• **Data lines**:

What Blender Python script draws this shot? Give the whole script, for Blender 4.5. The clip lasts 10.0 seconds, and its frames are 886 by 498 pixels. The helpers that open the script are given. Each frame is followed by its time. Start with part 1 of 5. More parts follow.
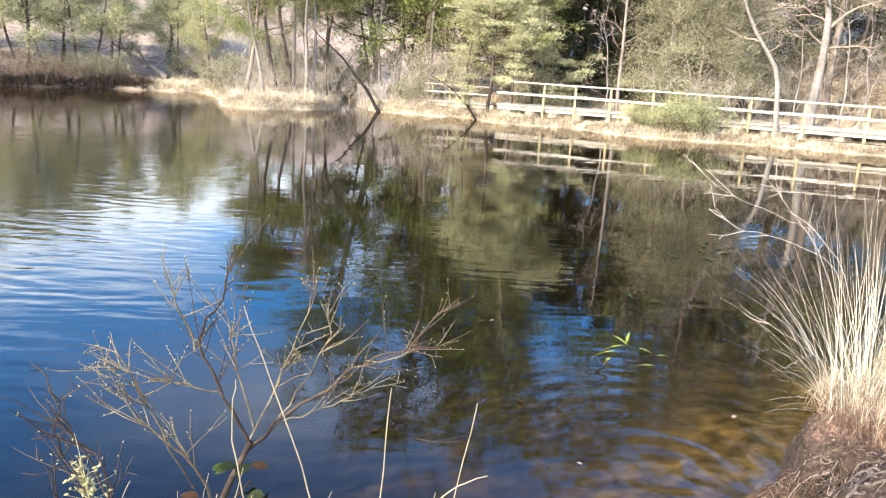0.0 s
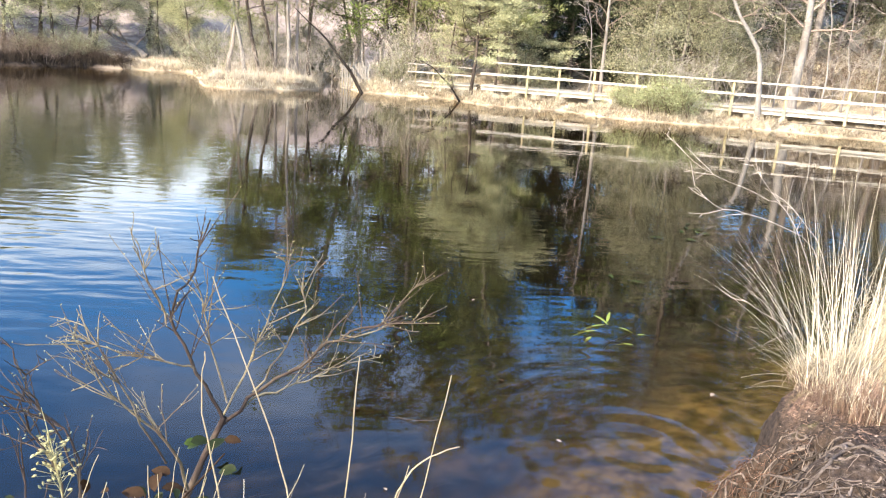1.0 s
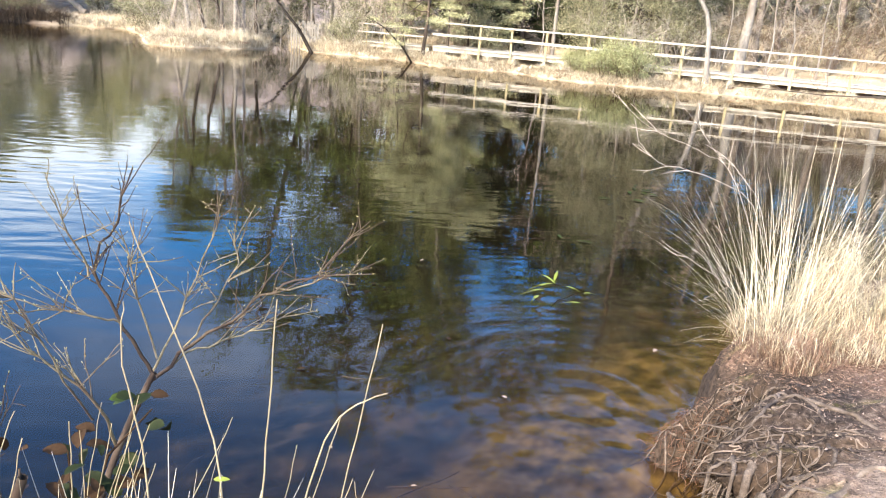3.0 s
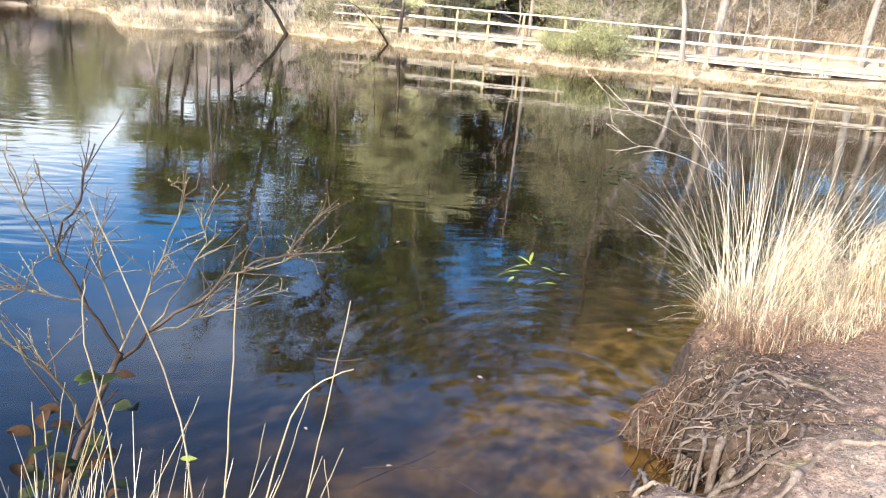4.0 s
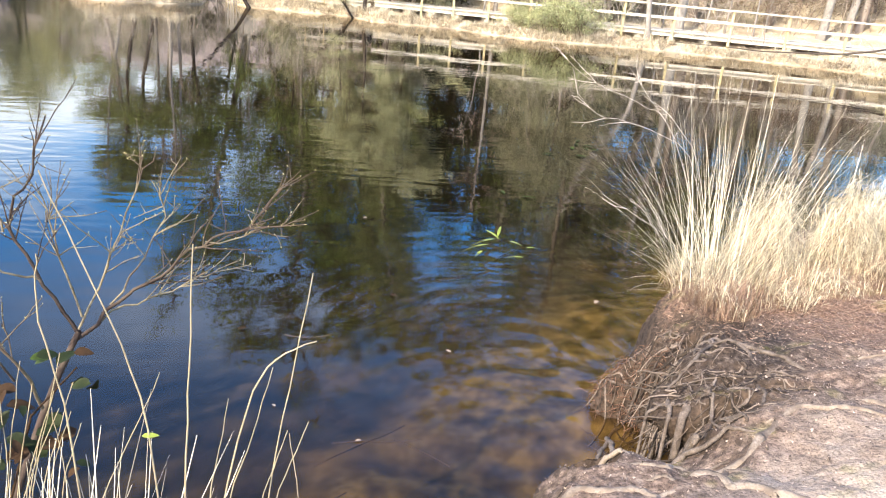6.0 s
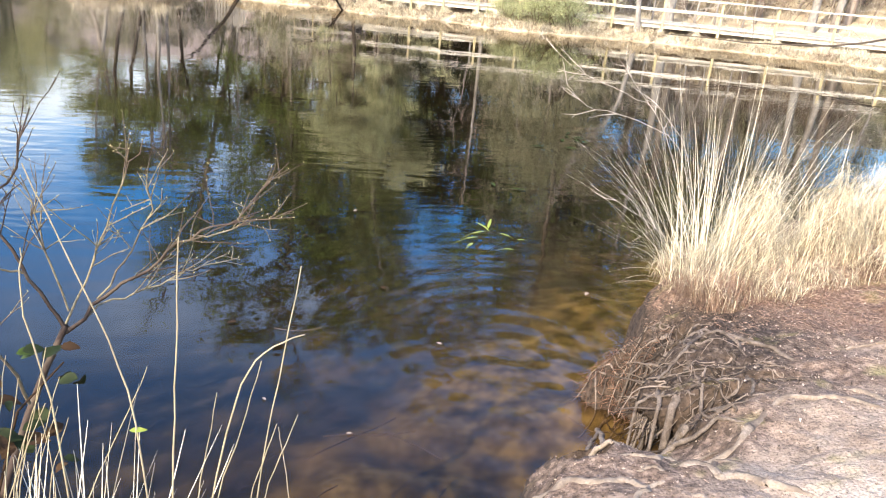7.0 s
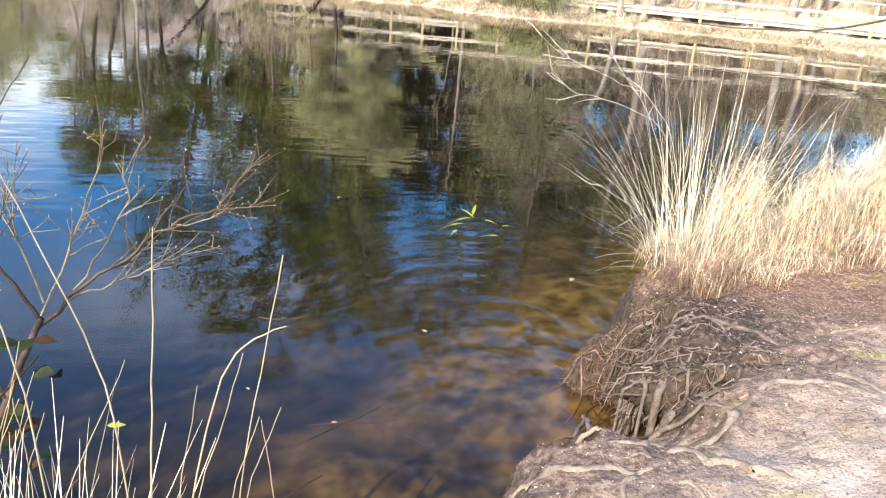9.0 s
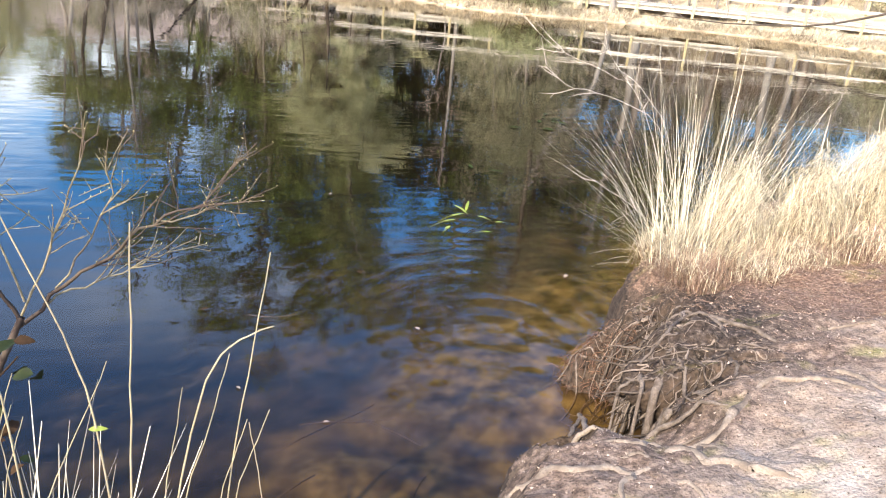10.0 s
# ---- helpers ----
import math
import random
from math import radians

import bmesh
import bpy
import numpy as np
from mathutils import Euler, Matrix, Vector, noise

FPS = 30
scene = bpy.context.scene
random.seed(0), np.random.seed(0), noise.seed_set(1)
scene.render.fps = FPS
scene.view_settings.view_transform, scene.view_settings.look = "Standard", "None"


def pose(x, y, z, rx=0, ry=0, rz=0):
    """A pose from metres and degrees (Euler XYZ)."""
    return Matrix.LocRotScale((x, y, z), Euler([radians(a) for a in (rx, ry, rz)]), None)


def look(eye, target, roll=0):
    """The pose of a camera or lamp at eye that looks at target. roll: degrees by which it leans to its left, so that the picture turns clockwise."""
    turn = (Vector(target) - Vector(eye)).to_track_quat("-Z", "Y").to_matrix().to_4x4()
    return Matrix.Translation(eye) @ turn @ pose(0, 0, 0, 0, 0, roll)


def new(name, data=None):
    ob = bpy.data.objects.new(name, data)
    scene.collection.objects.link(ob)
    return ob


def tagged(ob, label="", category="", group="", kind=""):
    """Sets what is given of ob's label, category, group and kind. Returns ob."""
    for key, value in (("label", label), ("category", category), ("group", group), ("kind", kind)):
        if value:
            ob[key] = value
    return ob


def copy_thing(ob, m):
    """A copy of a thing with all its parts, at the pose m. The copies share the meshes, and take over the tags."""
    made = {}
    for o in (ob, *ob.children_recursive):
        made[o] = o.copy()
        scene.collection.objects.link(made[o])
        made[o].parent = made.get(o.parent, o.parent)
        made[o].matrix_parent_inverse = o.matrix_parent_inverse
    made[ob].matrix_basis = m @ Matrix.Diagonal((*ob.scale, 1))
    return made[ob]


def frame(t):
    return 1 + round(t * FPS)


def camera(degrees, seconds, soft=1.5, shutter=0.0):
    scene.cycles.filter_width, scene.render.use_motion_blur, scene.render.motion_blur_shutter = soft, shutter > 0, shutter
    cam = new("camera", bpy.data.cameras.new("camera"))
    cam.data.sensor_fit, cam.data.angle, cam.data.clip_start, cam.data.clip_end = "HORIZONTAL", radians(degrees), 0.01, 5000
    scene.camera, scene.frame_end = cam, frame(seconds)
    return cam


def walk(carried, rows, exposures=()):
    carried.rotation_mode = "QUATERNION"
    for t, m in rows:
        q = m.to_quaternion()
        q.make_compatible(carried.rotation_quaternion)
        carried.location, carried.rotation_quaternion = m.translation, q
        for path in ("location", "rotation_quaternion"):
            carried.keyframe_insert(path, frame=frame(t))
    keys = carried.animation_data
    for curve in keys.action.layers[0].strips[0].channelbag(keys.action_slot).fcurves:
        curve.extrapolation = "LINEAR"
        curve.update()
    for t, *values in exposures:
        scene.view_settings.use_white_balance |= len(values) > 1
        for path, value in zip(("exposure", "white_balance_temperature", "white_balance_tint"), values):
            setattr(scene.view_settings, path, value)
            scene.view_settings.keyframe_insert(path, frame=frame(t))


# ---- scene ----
# ---- camera and path ----
cam = camera(60.14, 10.0, soft=1.2)
ROWS = [
    (0.0, 0.000, 0.000, 2.310, 0.00, -14.21, 3.49),
    (0.5, 0.012, 0.007, 2.294, -0.59, -14.73, 3.67),
    (1.0, 0.023, 0.015, 2.282, -1.34, -15.44, 3.93),
    (1.5, 0.034, 0.018, 2.275, -2.19, -16.05, 4.14),
    (2.0, 0.046, 0.024, 2.265, -3.14, -16.62, 4.39),
    (2.5, 0.060, 0.033, 2.251, -4.16, -17.25, 4.63),
    (4.0, 0.097, 0.042, 2.223, -6.97, -18.95, 5.11),
    (4.5, 0.105, 0.042, 2.215, -7.77, -19.42, 5.19),
    (5.0, 0.109, 0.046, 2.209, -8.47, -19.84, 5.23),
    (5.5, 0.110, 0.049, 2.208, -9.08, -20.20, 5.25),
    (7.0, 0.116, 0.055, 2.205, -10.36, -20.99, 5.32),
    (7.5, 0.119, 0.058, 2.204, -10.70, -21.20, 5.32),
    (8.0, 0.119, 0.061, 2.203, -11.04, -21.40, 5.39),
    (8.5, 0.121, 0.072, 2.198, -11.35, -21.63, 5.40),
    (9.0, 0.120, 0.088, 2.195, -11.72, -21.89, 5.41),
    (9.5, 0.121, 0.108, 2.189, -11.98, -22.06, 5.45),
    (10.0, 0.128, 0.136, 2.175, -12.33, -22.11, 5.50),
]


def eye_pose(x, y, z, yaw, pitch, roll):
    a, b = radians(yaw), radians(pitch)
    way = Vector((-math.sin(a) * math.cos(b), math.cos(a) * math.cos(b), math.sin(b)))
    return look((x, y, z), Vector((x, y, z)) + way * 10, roll)


walk(cam, [(r[0], eye_pose(*r[1:])) for r in ROWS], exposures=[(0.0, 1.40, 7050, 9), (10.0, 1.36, 7100, 9)])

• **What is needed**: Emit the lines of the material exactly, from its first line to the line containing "scene.render.fps = FPS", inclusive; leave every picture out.

• **Response to this exercise**:
What Blender Python script draws this shot? Give the whole script, for Blender 4.5. The clip lasts 10.0 seconds, and its frames are 886 by 498 pixels. The helpers that open the script are given. Each frame is followed by its time. Start with part 1 of 5. More parts follow.
0.0 s
1.0 s
3.0 s
4.0 s
6.0 s
7.0 s
9.0 s
10.0 s
# ---- helpers ----
import math
import random
from math import radians

import bmesh
import bpy
import numpy as np
from mathutils import Euler, Matrix, Vector, noise

FPS = 30
scene = bpy.context.scene
random.seed(0), np.random.seed(0), noise.seed_set(1)
scene.render.fps = FPS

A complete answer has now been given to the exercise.